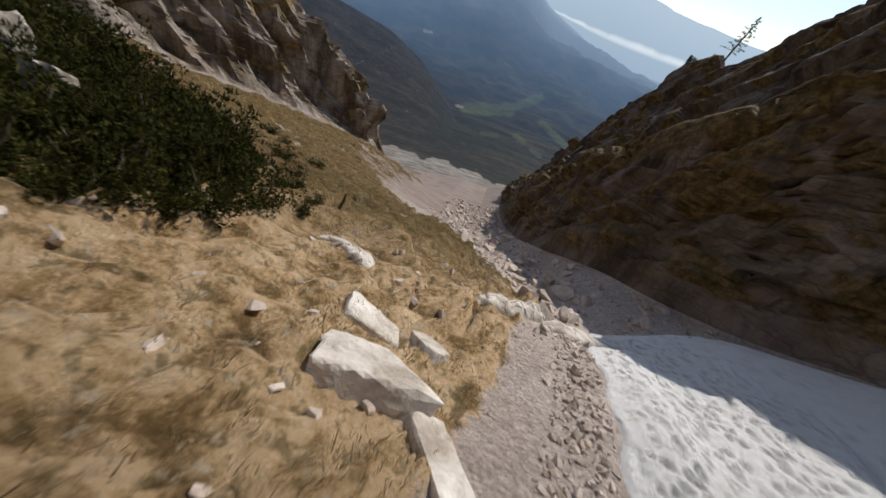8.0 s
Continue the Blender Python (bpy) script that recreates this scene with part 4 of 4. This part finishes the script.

################

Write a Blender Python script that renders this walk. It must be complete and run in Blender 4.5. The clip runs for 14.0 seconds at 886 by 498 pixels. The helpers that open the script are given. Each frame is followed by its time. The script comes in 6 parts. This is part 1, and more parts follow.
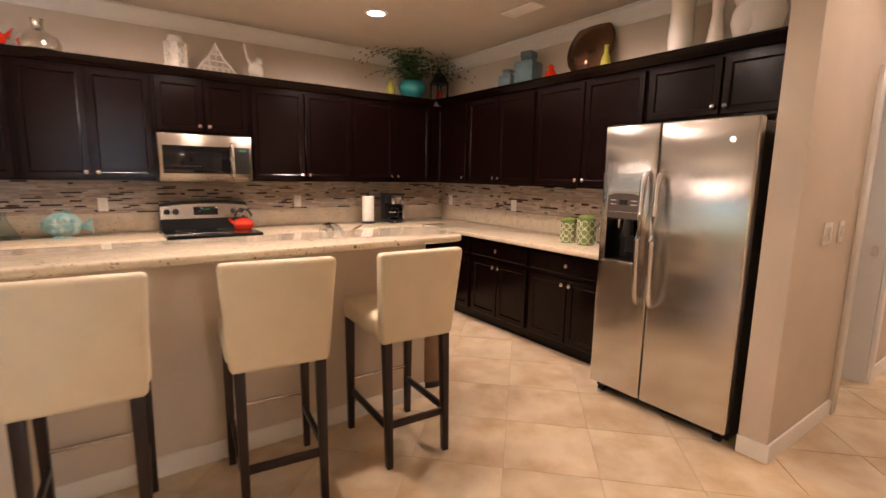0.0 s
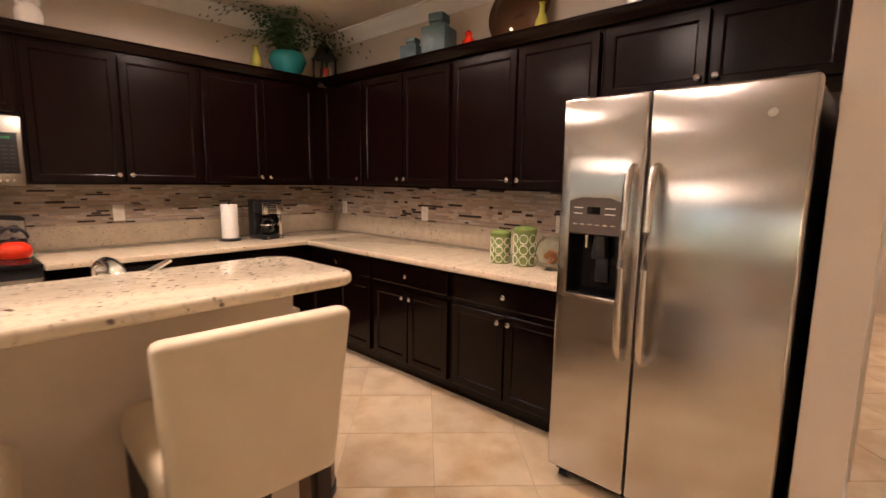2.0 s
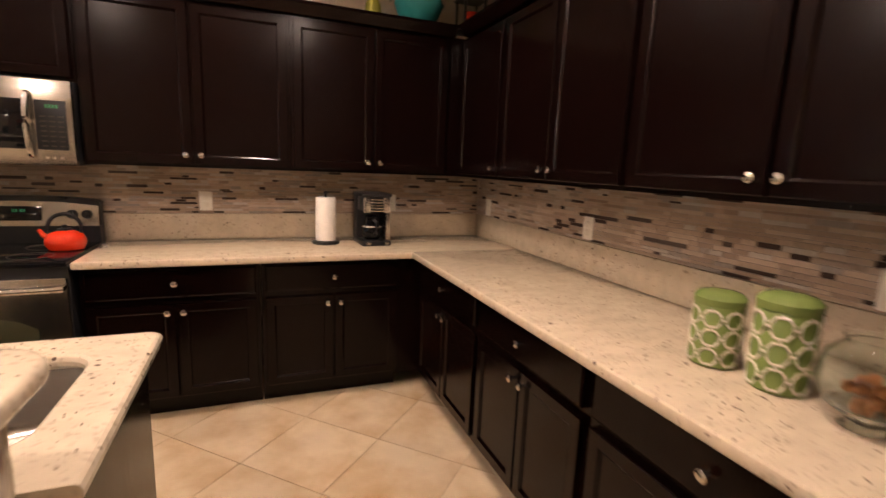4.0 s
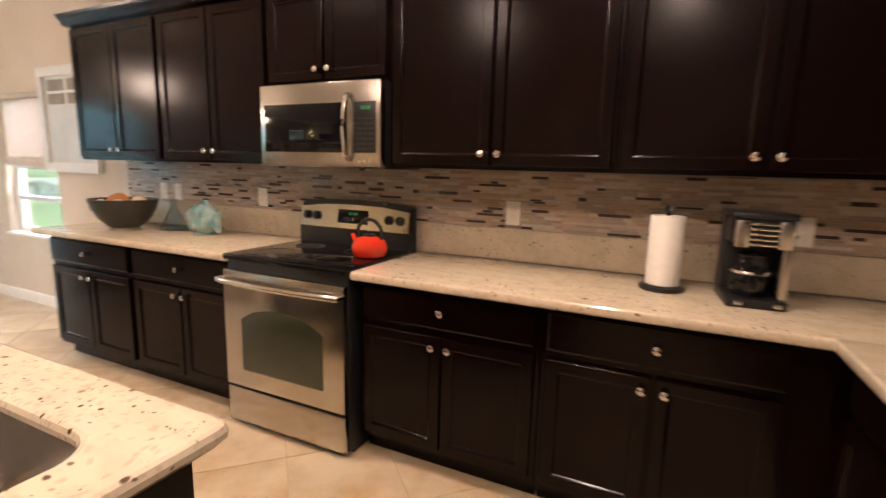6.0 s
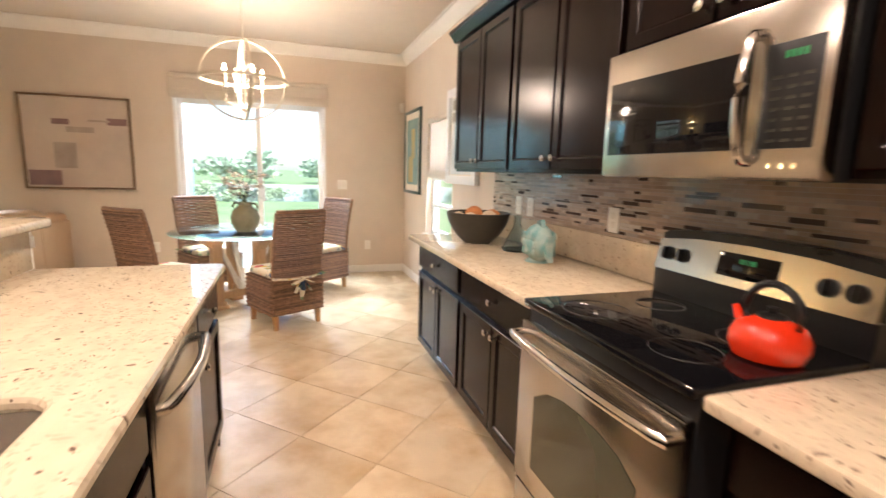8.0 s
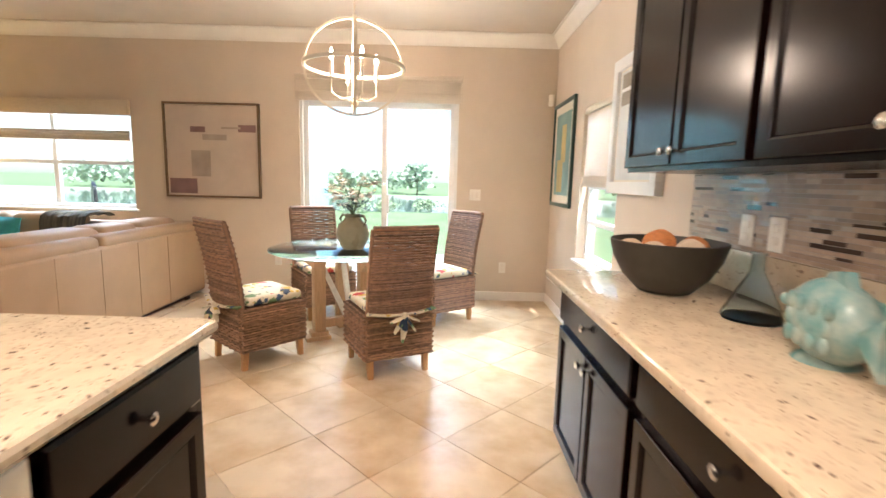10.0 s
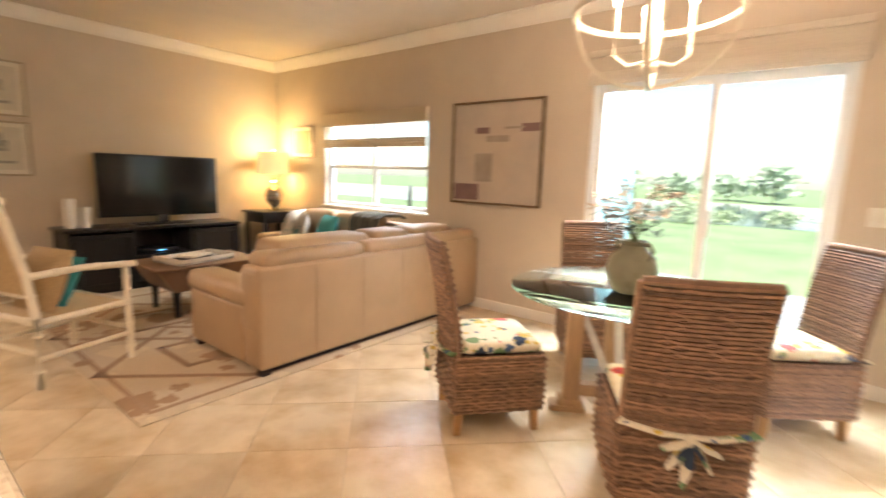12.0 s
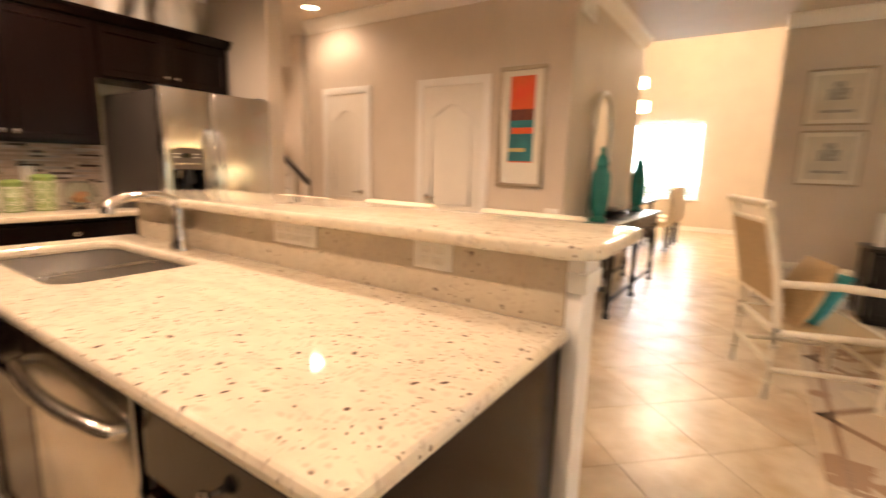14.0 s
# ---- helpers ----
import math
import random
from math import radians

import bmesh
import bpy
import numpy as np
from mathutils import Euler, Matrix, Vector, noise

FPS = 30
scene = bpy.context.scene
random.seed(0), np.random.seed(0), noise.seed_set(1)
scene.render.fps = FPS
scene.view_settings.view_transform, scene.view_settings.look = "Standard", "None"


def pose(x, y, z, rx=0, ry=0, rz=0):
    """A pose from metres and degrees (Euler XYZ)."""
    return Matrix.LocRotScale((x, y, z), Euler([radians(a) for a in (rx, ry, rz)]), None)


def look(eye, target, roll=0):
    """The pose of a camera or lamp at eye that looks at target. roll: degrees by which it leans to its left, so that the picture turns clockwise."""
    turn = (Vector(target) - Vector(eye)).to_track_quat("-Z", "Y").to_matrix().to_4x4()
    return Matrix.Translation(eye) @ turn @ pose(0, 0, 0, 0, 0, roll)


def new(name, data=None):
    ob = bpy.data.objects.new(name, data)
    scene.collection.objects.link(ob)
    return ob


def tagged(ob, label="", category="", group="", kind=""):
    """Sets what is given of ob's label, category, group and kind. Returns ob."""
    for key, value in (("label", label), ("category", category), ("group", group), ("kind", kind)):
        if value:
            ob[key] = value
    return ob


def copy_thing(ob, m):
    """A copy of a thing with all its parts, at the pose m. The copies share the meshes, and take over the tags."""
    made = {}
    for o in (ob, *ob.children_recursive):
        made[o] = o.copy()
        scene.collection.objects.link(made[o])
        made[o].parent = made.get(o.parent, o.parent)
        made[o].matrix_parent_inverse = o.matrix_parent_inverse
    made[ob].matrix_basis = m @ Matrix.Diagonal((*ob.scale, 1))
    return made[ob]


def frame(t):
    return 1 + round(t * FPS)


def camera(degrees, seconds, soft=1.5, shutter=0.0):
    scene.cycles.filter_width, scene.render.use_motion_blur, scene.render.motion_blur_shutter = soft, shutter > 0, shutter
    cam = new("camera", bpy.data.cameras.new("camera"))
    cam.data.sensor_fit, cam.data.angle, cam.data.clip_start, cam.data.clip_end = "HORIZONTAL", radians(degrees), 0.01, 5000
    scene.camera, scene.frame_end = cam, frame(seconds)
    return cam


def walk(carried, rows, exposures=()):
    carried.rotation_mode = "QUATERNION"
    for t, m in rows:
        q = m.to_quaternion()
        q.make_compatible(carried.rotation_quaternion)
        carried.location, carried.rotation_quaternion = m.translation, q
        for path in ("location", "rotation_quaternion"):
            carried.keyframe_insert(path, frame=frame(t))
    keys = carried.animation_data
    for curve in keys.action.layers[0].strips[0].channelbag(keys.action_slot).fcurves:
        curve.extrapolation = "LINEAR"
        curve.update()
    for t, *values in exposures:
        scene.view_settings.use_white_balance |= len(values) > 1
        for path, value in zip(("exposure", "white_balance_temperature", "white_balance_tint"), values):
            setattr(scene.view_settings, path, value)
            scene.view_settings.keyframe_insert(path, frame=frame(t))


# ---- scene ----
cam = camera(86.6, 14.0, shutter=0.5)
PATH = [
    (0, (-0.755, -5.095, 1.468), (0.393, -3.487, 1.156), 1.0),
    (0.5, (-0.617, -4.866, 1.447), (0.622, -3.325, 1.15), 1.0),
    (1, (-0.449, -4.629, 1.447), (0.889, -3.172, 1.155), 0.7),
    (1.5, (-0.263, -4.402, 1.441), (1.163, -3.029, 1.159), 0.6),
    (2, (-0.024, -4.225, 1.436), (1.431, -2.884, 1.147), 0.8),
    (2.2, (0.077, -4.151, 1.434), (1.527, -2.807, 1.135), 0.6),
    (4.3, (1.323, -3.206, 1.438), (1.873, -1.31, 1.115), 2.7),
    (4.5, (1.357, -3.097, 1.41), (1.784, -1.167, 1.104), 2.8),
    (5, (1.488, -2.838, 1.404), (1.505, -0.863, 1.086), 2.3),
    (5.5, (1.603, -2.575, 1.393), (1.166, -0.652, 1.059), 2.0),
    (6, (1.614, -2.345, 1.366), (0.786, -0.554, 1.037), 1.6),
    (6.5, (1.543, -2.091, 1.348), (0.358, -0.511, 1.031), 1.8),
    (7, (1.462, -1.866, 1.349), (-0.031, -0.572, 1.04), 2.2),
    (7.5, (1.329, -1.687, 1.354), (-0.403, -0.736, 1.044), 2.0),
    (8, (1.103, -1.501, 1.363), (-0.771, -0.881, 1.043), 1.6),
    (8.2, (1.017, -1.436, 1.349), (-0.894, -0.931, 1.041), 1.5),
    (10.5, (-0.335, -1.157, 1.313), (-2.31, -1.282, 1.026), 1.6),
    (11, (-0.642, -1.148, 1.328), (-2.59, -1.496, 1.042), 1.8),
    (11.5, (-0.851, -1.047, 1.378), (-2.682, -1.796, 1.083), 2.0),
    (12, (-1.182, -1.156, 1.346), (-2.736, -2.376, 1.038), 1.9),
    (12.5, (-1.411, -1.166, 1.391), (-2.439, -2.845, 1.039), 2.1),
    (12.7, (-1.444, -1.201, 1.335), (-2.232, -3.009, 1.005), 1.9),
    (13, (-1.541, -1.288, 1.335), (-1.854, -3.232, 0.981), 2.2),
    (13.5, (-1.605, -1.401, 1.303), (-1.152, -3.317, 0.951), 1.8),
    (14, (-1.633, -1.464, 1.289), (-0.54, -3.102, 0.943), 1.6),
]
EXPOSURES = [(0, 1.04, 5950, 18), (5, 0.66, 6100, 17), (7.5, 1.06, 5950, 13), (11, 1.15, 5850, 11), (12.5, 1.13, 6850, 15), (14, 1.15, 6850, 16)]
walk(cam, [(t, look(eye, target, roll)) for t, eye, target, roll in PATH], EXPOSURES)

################

# SET PROBLEM
Begin with the line containing "carried.keyframe_insert(path, frame=frame(t))" and end with the line containing "scene.view_settings.keyframe_insert(path, frame=frame(t))"; repeat every line from start to finish exactly, and nothing outside them.

# EXERCISE RESPONSE
            carried.keyframe_insert(path, frame=frame(t))
    keys = carried.animation_data
    for curve in keys.action.layers[0].strips[0].channelbag(keys.action_slot).fcurves:
        curve.extrapolation = "LINEAR"
        curve.update()
    for t, *values in exposures:
        scene.view_settings.use_white_balance |= len(values) > 1
        for path, value in zip(("exposure", "white_balance_temperature", "white_balance_tint"), values):
            setattr(scene.view_settings, path, value)
            scene.view_settings.keyframe_insert(path, frame=frame(t))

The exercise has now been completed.